Haverá um dia em que
artesãos e artistas da região do Tapajós, tendo ultrapassado a fase da
iniciação e, depois, a do engajamento, quem sabe do proselitismo, possam viver
a plenitude da criação e traduzir em obras de livre inspiração o sentimento
atávico, o espírito redivivo, eternamente moderno e vibrante, dos antigos
Tapajó. Teremos então atingido a plenitude da criação de uma escola nossa, de
uma estilística própria, nossa, exclusivamente nossa, a “Arte Tapajó”.
A Exposição de Arte
Brasileira do Tapajós é um projeto que vai tomando corpo à medida em que
contatos vão sendo estabelecidos e novas contribuições são agregadas, como é o
caso dos entendimentos em reuniões que o idealizador do projeto manteve com o
Gerente Geral do Instituto Dinamarquês de Cultura, Sr. Finn Andersen, a
proprietária da Galleri SHAMBALA de Copenhague, Sra. Libusé Muller, o
Secretário Especial de Estado da Promoção Social, Gerson Peres, com o
Secretário Executivo de Cultura, Paulo Chaves Fernandes, com a Coordenadora de
Comunicação e Extensão do Museu Paraense Emílio Goeldi, Luiza Hussak van
Velthem, a Coordenadora do Ministério da Cultura e do IPHAN, Milene Lauande.
Logo após os primeiros
contatos realizados na Dinamarca, o Idealizador comunicou por e-mail à Prefeita
de Santarém, Maria do Carmo e ao Coordenador de Cultura Roberto Vinholte, por
intermédio da professora Terezinha Amorim os entendimentos estabelecidos e
solicitou o apoio indispensável da Prefeitura Municipal de Santarém.
A Exposição de Arte
Brasileira do Tapajós é um projeto com extraordinário alcance estratégico, mas
está apenas em seu início e muito há por fazer. Há necessidade da participação
dos artistas e de todos os que, de uma forma ou outra estão envolvidos com o
desenvolvimento cultural e social de nossa terra.
Comentário em 2020:
Logo após publicar esse
artigo, o Autor foi submetido a duas cirurgias, em Belém do Grão Pará, o que o
obrigou a mais de um ano de convalescência, sem dar continuidade ao projeto,
cuja oportunidade se perdeu, embora suas premissas continuem válidas.

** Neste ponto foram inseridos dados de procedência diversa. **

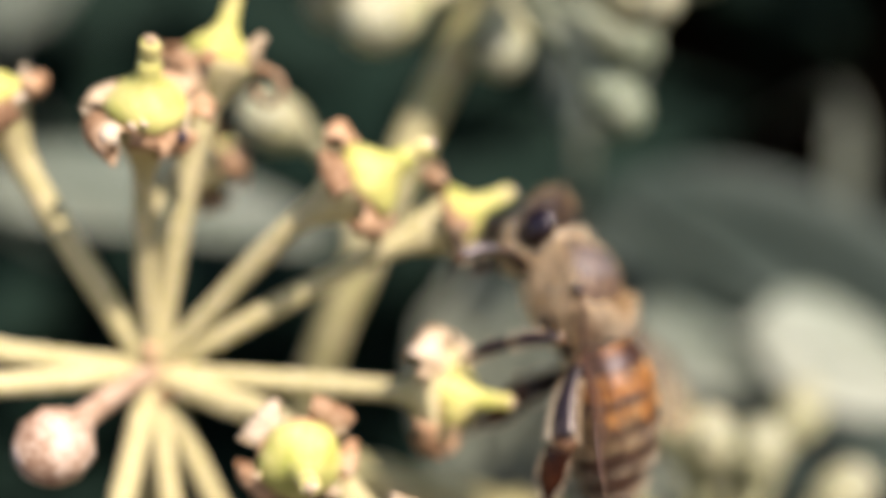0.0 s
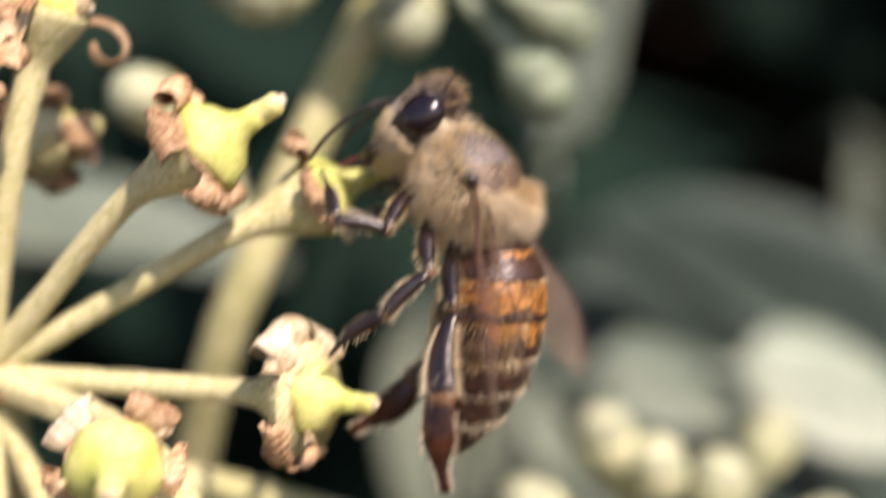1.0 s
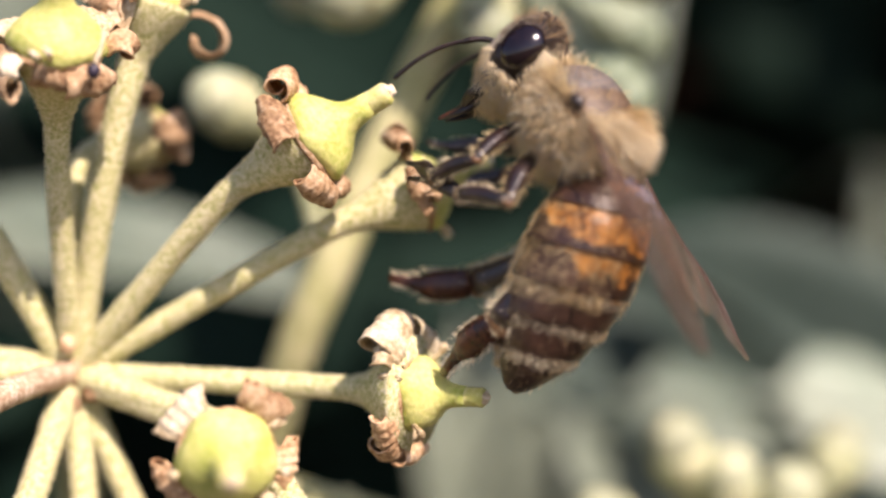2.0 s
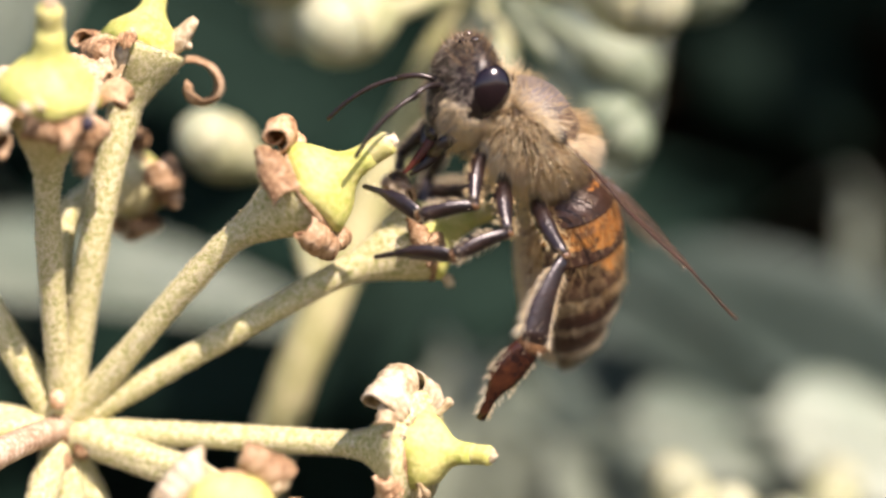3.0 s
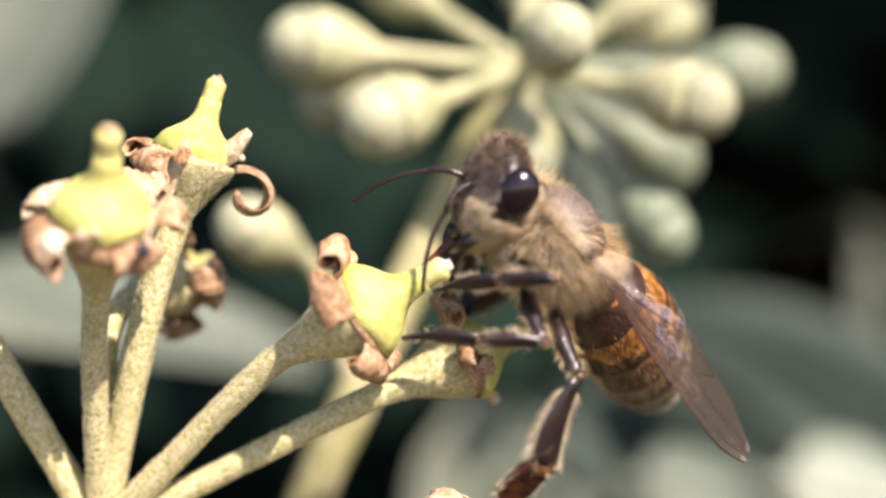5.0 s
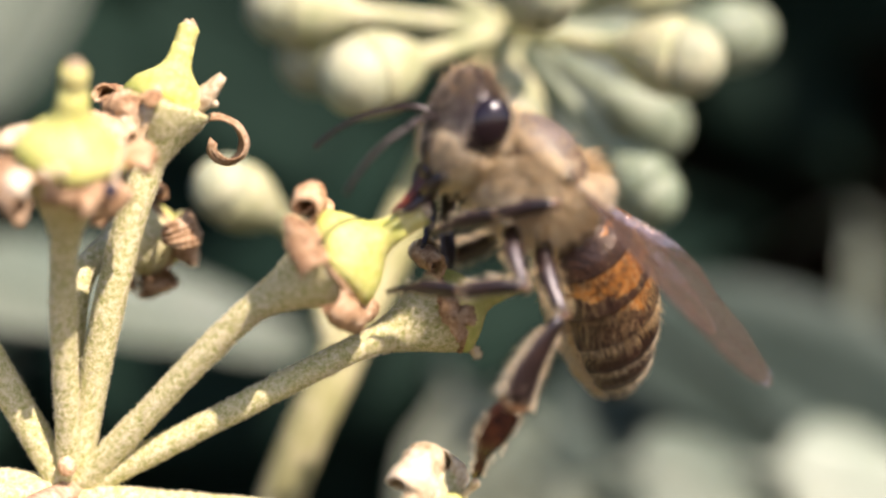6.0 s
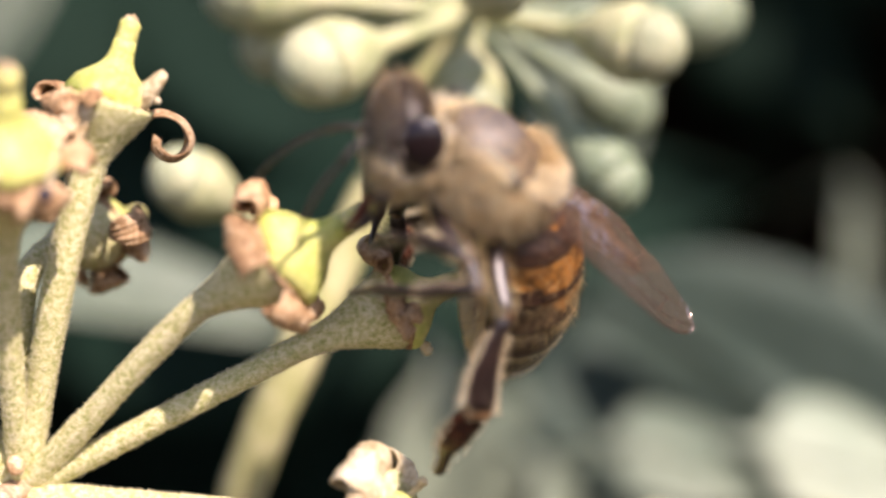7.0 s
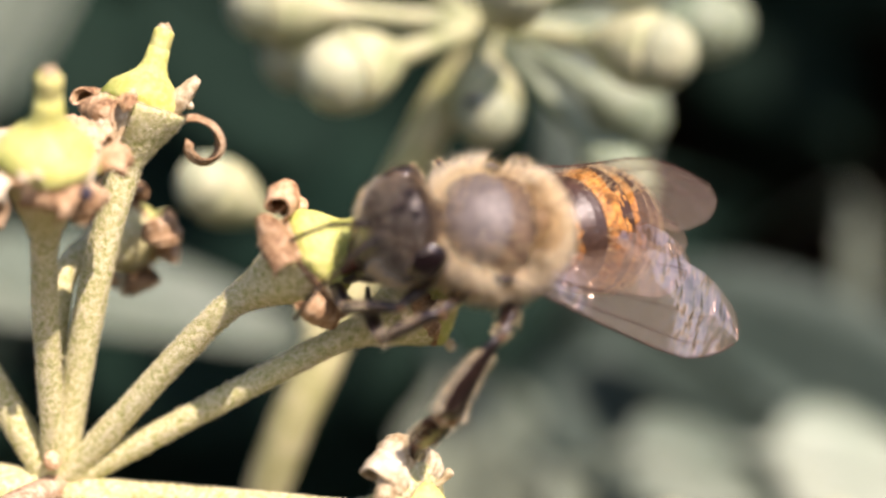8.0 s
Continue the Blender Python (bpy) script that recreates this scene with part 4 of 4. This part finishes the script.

[i] Cariátide [Do gr. Karyátides,
pelo lat. Caryatides.]
Substantivo feminino.
1.Figura humana, geralmente feminina, esculpida em fachadas de edifícios da
Grécia antiga com a função de suporte de cornija ou arquitrave: “Na platibanda
de friso ladrilhado, que duas cariátides de gesso amparavam e
guarneciam, um par bisbilhoteiro de janelinhas em guilhotina” (Josué Montelo, A
Décima Noite, p. 1). [Cf. telamão.] – Dicionário Aurélio
Um comentário:
Arte indígena é sempre bem vinda pelo teor cultural e histórico. Nos remete aos nativos que sofridamente extintos nos deixaram legados que hoje fazem a diversão e demagogia de seu mérito. De toda forma, lembrá-los talvez impeça que o que ainda resta da cultura indígena seja valorizada, respeitada e protegida. Parabéns ao autor do texto.